Neil shines in songs like the title track “Saints of Los Angeles,” which sees the return of gang vocals, an element that has been with the band since “Shout at the Devil.” The instrumentals are a little bit techno with some grunge thrown in, but the song’s format is classic Motley Crue polished and cleaned up. Possibly the most notorious track on the album, “Motherfucker of the Year” shows off Tommy Lee’s work with other genres, with a box beat opening that leads into a focus on Mick Mars on guitar. Guitar is also the highlight in “Chicks = Trouble,” which includes a muddy bass and an overall power metal sound, albeit with slightly cheesy lyrics. “Welcome to the Machine” displays Mars’ southern rock influence. The lyrics to this track are important in telling the band’s story, but the song overall is unimpressive.
A return to old school rhythm and vocals is featured in “Just Another Psycho,” with heavy gang vocals and a hint of Harley Davidson inspired guitar. “The Animal In Me” is the epitome of Motley’s founding 80’s style glam/monster rock ballad that put them on the map, accompanied by Sixx’s twisted love lyrics that fans know tell the story not of a romance, but his relationship with drugs.
“This Ain’t A Love Song” is unfortunately the only track to really highlight Tommy Lee’s unique drum style and rhythm. The lyrics claim “You don’t have to sing along,” but chances are listeners won’t be able to resist joining in on the melody. “White Trash Circus” is a pop/hard rock ballad that basically tells the story of the band’s history and less than sterling reputation. Techno elements make this perhaps the only Motley Crue song ever with dance potential. Finally, “Goin’ Out Swingin’” provides the closing dialogue to a story that is not yet over. With an opening that sounds like a track off “Dr. Feelgood,” muddy lyrics similar to those on “Theatre of Pain,” and a melting guitar riff to end it all, “Goin’ Out Swingin’” assures listeners that Motley Crue has developed the rare ability to meld all the original elements of their sound while still offering something new.
For veteran Crue fans, “Saints of Los Angeles” plays like a movie, with moments to make you smirk, shout out, and even cry.
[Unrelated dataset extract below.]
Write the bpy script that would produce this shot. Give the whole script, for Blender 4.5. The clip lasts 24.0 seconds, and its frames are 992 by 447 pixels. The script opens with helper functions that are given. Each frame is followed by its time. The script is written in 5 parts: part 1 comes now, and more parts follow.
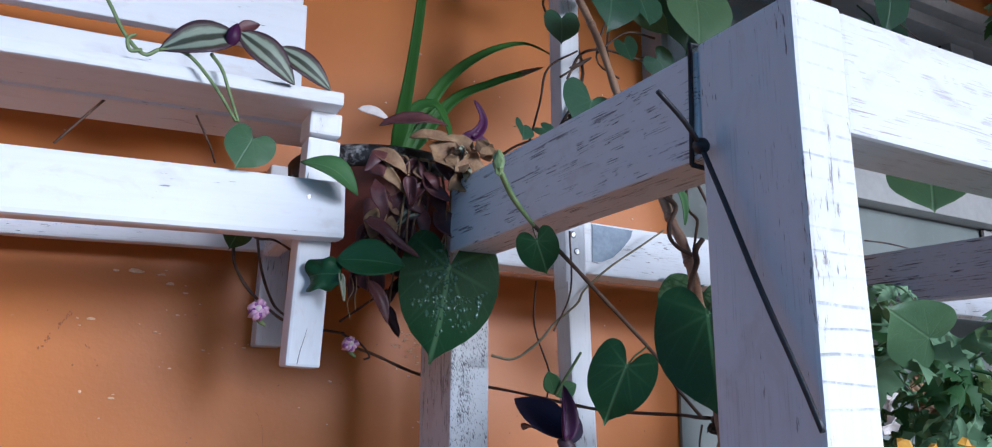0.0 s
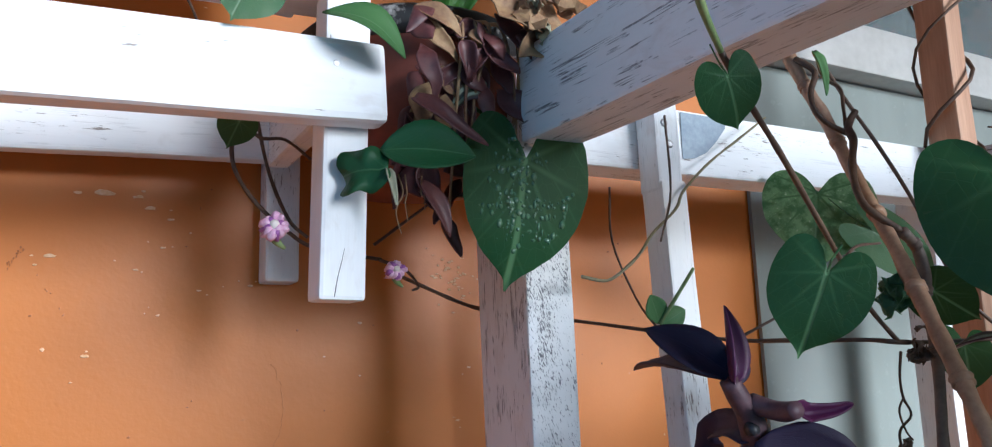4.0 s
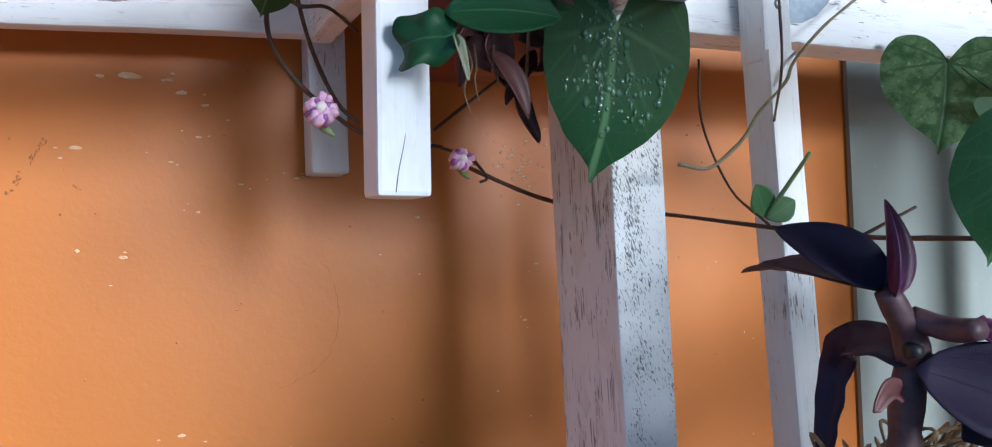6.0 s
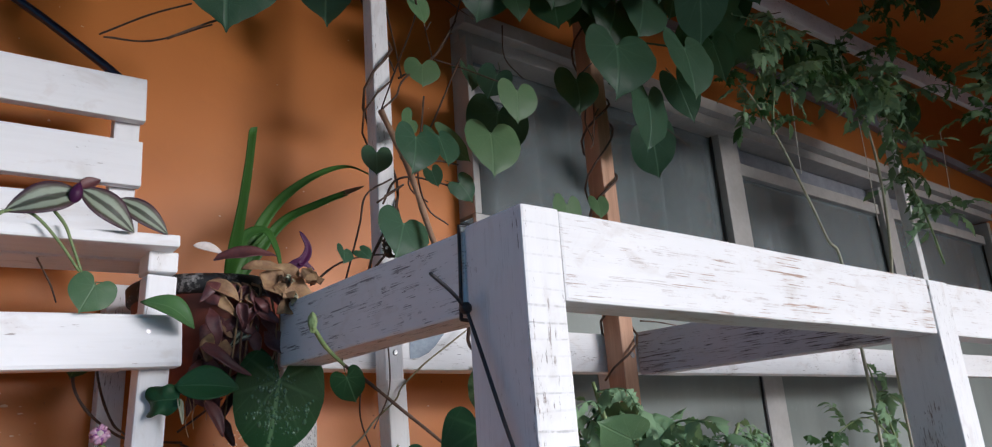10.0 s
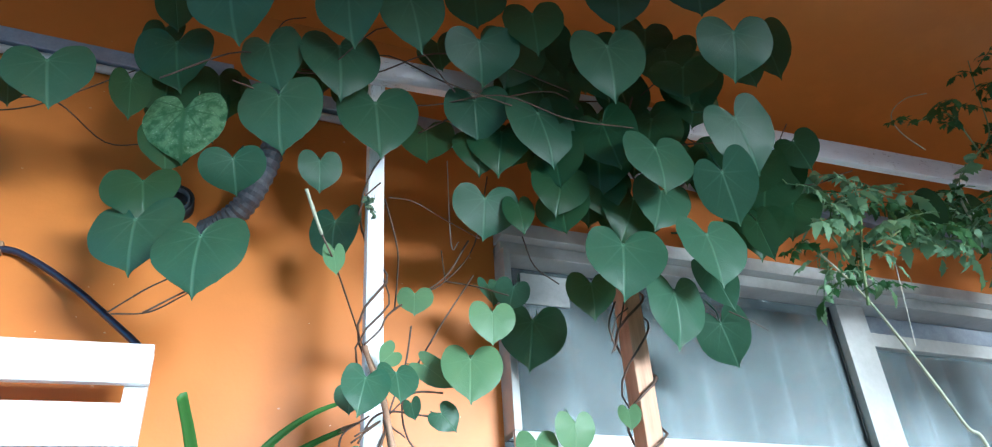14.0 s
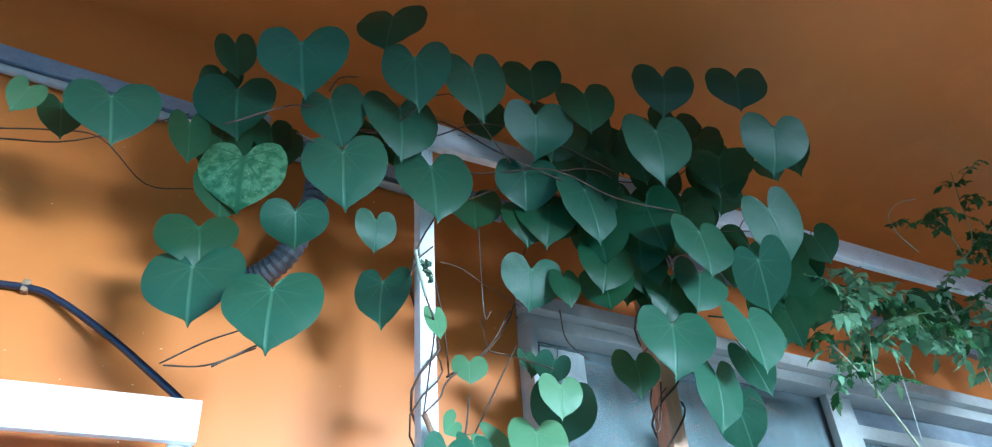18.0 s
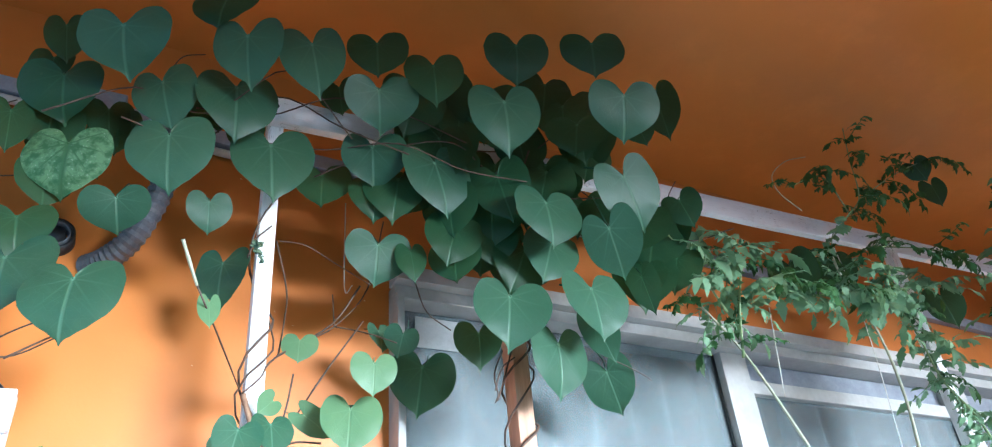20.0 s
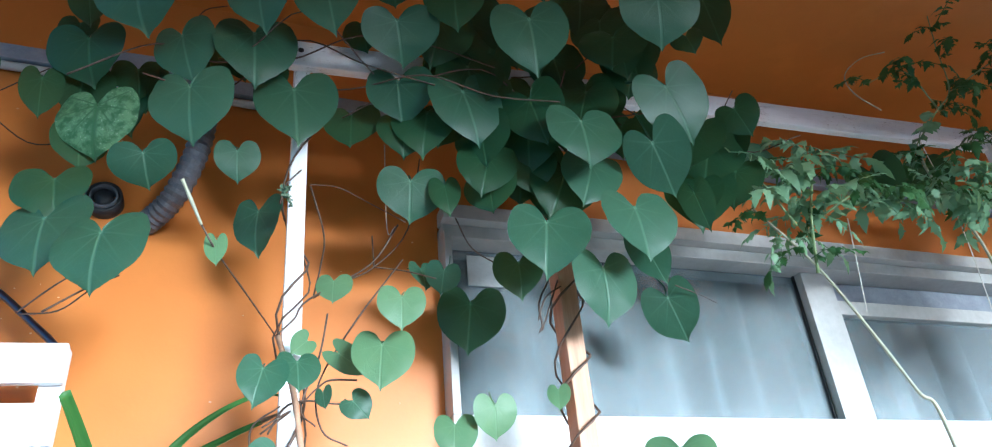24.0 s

For old and new fans alike, the album is a testament to the reason Motley Crue deserves the title of hardest partyers in rock n roll history, and leaves them all anxiously awaiting the theatrical release of “The Dirt.”
Highs: Monster guitar solos, rugged bass riffs, and lyrics that offer a stroll down memory lane
Lows: Not enough focus on Lee’s drum talents, and a propensity for twang in Neil’s vocals, though fans still prefer that over John Corabi.
Bottom line: An epic that all Motley Crue fans will want in their collection.